Multi-Player Diffusion Games on Graph Classes

TL;DR

This paper investigates the existence of pure Nash equilibria in multi-player diffusion games on various graph classes, revealing non-existence on certain grids and existence on hypercubes, thus advancing understanding of strategic influence spread.

Contribution

It extends prior work by analyzing multi-player scenarios, proving non-existence of equilibria on large grids and existence on hypercubes, answering open questions in the field.

Findings

No Nash equilibrium for three players on (m x n) grids with min(m, n) >= 5

Pure Nash equilibria exist for four players on every d-dimensional hypercube

Extends previous results from two-player to multi-player diffusion games

Abstract

We study competitive diffusion games on graphs introduced by Alon et al. [1] to model the spread of influence in social networks.

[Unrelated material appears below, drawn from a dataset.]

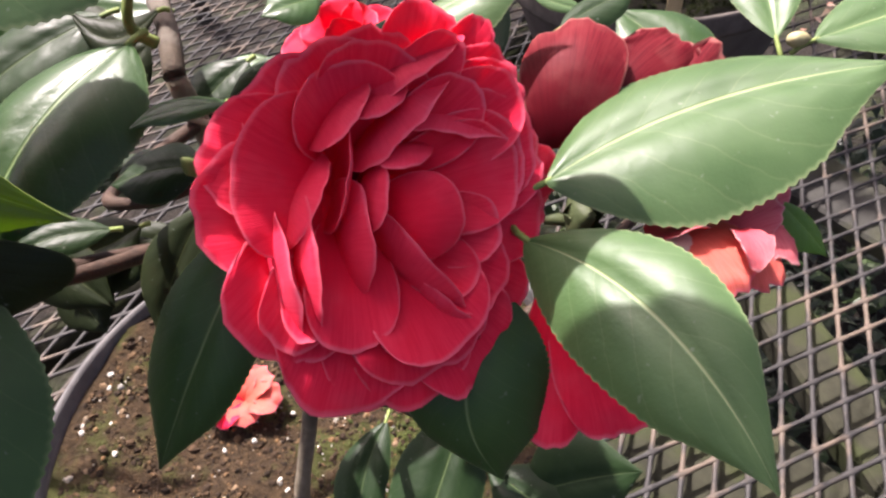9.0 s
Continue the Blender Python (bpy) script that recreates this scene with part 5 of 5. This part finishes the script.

Extending results of Roshanbin [8] for two players, we investigate the existence of pure Nash equilibria for at least three players on different classes of graphs including paths, cycles, grid graphs and hypercubes; as a main contribution, we answer an open question proving that there is no Nash equilibrium for three players on (m x n) grids with min(m, n) >= 5. Further, extending results of Etesami and Basar [3] for two players, we prove the existence of pure Nash equilibria for four players on every d-dimensional hypercube.